The advances in the automotive sector for battery electric vehicles along with penetration of renewables for power generation, cell phones and electric-flights have increased the use of batteries, as energy storage devices to a great extent. Some limitations of existing lithium-ion battery technology include underutilization, stress-induced material damage, capacity fade, and the potential for thermal runaway. Model-based control approaches can be used to design a smarter Battery Management System (BMS) that guarantees safety, efficiency, lifetime and performance of lithium-ion batteries at the stack and module level. This talk will present approaches for determining model-based optimal charging profiles for batteries using full-order reformulated P2D model, and experimental validation of the same.
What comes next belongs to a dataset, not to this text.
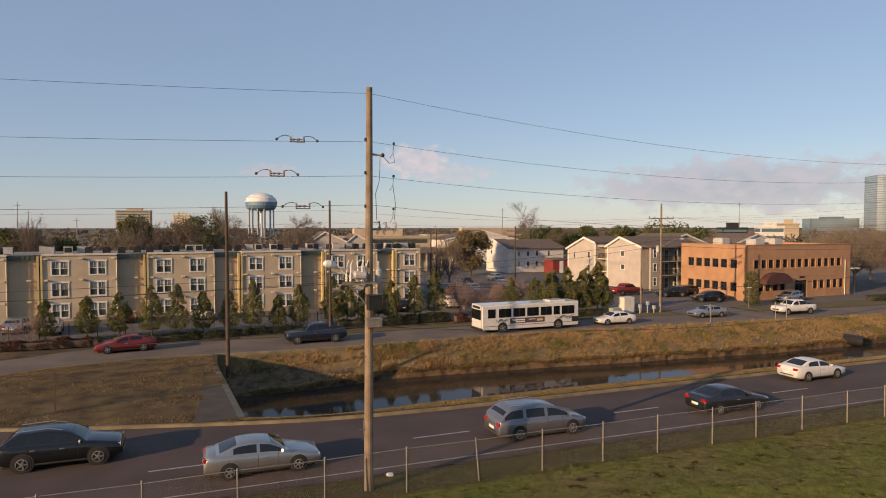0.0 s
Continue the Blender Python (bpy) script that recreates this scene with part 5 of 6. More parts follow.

Additionally, the presentation will include the interplay between the fundamental depth in modeling, choice of numerical algorithms, and application-driven problem formulation.

Takeaway

Model-based optimal control profiles derived from a reformulated (full-order) P2D model can be calculated and implemented in real-time on low-memory embedded platforms in an advanced BMS. This approach could lead to improved cycle-life or faster charging of batteries (<20 mins) with a full ( 0-100%) DOD swing.

Intended Audience

The target customers for this technology are EV OEMs, battery manufacturers, consumer electronics (cellphone/laptop) manufacturers, robots/drone manufacturers or electric airplane manufacturers. The talk however, is aimed for general audience with several real life analogies to battery systems, with no prerequisites required to attend or understand this technology/talk.